Despite his experience at Crudo, he says having the trial runs there wasn't exactly an edge because some of the elements (particularly the garnish) were moved around, which threw him off a little. However, he came up with a mezcal, crème de mure, Averna amaro, agave nectar, and grapefruit and lime juice cocktail that put him through to the finals. Until then, he has one plan: taste, taste, taste.
"The only way to prepare is to taste everything you can in the meantime," Bornmann explains. "You might get an ingredient you've never had before."
Third time is the charm for Brandon Casey this year.

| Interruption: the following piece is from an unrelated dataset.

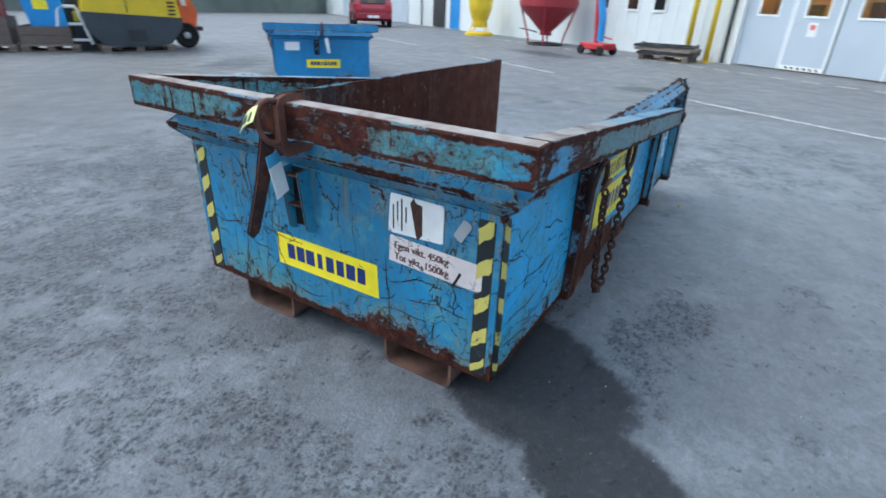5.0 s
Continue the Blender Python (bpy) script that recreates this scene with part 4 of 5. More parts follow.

Brandon Casey, Citizen Public House
After three years of trying to get into Last Slinger, Brandon Casey has made the team. Now the head of the bar at Citizen Public House, Casey gets to experiment as much as he wants and his drink in the trial run is proof. Crafting a cocktail that mixes aged cachaça, apricot liqueur, AZ Bitters Lab's Mas Mole bitters, Drambuie, and Montenegro amaro in five minutes is no simple feat, but he says he was focused on letting the spirits shine, without all of the modifiers. Not too shabby for a bartender at 9:30 in the morning.
Before the finals, he plans to drag as many friends into the bar to try out his drinks as possible--a process he calls "community spitballing."
"I've put the Flavor Bible behind the bar and I'm just going to be using a lot of weird things to make drinks that I don't typically use," he says.
Last Slinger Standing's 2015 competition will take place on February 16 at Bitter & Twisted as a part of Arizona Cocktail Week. The 16 competitors are vying for both the title and a $2,000 prize, $500 of which will be given to the winner's USBG chapter. Should one of the five finalists not be able to compete, The Gladly's Brian Goodwin is slotted as the alternate.